Ipas champions reproductive health, rights

By Todd Cohen

CHAPEL HILL, N.C. — In 1973, the U.S. Senate approved an amendment to the Foreign Assistance Act that was sponsored by the late Sen. Jesse Helms of North Carolina and barred the use of U.S. foreign aid to support abortion services abroad, even in countries in which abortion was legal.

Passage of the Helms amendment ended support by the U.S. Agency for International Development to develop a technology known as “manual vacuum aspiration,” or MVA, a hand-held instrument designed for simple and safe use in uterine evacuation.

So a group of researchers and others associated with the University of North Carolina at Chapel Hill created International Pregnancy Advisory Services, a nonprofit now known as Ipas, to raise private funds to complete development of the technology and distribute it.

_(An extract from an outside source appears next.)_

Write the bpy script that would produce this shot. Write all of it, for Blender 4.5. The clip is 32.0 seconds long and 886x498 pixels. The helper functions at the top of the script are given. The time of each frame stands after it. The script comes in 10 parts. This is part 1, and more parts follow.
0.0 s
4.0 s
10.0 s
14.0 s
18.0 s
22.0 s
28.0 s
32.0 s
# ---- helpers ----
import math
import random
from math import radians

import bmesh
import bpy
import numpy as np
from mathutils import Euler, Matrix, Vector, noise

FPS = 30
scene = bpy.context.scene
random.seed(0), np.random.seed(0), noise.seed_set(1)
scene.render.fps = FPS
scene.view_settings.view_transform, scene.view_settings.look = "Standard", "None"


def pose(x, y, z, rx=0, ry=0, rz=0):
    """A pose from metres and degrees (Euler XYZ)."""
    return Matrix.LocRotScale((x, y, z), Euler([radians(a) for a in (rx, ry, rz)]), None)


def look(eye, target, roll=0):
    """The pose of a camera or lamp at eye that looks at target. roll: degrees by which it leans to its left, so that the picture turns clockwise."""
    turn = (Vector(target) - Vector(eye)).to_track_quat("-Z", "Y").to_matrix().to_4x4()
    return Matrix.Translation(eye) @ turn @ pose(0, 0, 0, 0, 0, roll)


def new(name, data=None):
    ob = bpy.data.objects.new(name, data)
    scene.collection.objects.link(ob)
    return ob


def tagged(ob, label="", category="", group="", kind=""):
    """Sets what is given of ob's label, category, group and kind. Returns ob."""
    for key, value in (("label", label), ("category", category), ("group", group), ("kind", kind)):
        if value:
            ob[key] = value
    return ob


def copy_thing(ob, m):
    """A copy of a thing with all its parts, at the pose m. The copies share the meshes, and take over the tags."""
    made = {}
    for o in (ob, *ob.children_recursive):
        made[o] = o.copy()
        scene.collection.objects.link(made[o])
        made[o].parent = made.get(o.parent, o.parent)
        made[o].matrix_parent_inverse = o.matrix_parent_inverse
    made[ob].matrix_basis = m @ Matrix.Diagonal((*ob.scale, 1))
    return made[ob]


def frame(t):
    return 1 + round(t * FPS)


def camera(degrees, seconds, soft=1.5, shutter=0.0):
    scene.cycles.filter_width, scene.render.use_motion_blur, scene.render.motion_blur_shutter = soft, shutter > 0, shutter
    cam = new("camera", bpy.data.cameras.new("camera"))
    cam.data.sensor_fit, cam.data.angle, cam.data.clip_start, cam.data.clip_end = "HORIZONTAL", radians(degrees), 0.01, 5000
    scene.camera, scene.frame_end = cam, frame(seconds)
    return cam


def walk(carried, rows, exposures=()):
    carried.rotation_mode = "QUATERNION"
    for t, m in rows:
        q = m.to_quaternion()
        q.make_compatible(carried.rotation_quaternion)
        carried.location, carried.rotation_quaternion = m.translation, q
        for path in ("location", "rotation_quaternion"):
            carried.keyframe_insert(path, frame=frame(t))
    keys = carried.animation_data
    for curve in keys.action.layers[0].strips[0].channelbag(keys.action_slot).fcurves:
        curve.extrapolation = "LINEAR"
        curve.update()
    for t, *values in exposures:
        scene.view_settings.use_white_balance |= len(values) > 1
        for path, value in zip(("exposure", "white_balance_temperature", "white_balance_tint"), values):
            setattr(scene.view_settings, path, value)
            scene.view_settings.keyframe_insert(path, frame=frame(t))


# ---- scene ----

Ipas, with a startup staff of about five people, began manufacturing the instrument at a plant in Carrboro, and in its early years distributed about 25,000 devices a year, while also funding free-standing abortion and family planning clinics in 11 countries, mainly in Latin America and Asia.

This year, as it celebrates its 40th anniversary, Ipas operates with an annual budget of $60 million, mostly from U.S. foundations and six European governments, and a staff of over 370 people, including 142 at its headquarters in Chapel Hill and the remainder at offices in 14 countries, mainly in Africa and Asia plus a few in Latin America.

And while it continues to support the manufacture and distribution of the MVA instrument, including 200,000 in 2012, Ipas provides a broad range of programs, support and advocacy in the area of women’s health.

“Our unique mission is to reduce maternal deaths and injuries due to unsafe abortions, and to increase women’s ability to exercise their sexual and reproductive rights, with a special focus on the right to safe abortion,” says Liz Maguire, president and CEO of Ipas.

Despite significant progress over the past 40 years, accomplishing that mission faces big obstacles, including continuing stigma about and growing restrictions on abortions in the U.S. and some other countries, says Maguire, who previously served as director of the Office of Population and Reproductive Health for USAID in Washington, D.C.

Every year, over 21 million women throughout the world undergo an unsafe abortion because they lack access to safe care, Maguire says, while 47,000 women a year die from unsafe abortions and over 5 million women a year are injured so seriously from unsafe abortions that they require hospitalization, with over 91 percent of those deaths and injuries occurring in Africa and South Central  Asia.

“The women who suffer the most tend to be the most disadvantaged, including women who are poor, or live in rural areas and lack access to services, or young women who may lack information about services, Maguire says.

“There should be no unsafe abortions,” she says. “It’s a simple, safe procedure when done by a trained provider under good conditions.”

Ipas trains and equips health care providers, and provides assistance to health care systems. It works to ensure ready access to medical equipment and drugs needed for safe abortion care, and to make sure women have community-based access to information and care.

It also works with local partners and supports local efforts to ease restrictive laws and policies. It conducts research and evaluation to support changes in programs and policies. And it works with local and regional partners, and has a special focus on the needs of women under age 25.

Despite progress and in the face of severe restrictions that continue to affect millions of women, Maguire says, Ipas is working as part of a global movement to “ensure that abortion is legal and safe and accessible and affordable for  all women, not just women who have the means to access safe care.”

Ipas also is working to eliminate the stigma around abortion,  to end gender inequality and sexual violence, and to push for continuing policy reform.

“Women have the right to safe abortions, to determine their reproductive futures, but in too many cases women can’t exercise fully their rights,” Maguire says. “No women should have to suffer or die because of an unwanted pregnancy and an unsafe abortion.”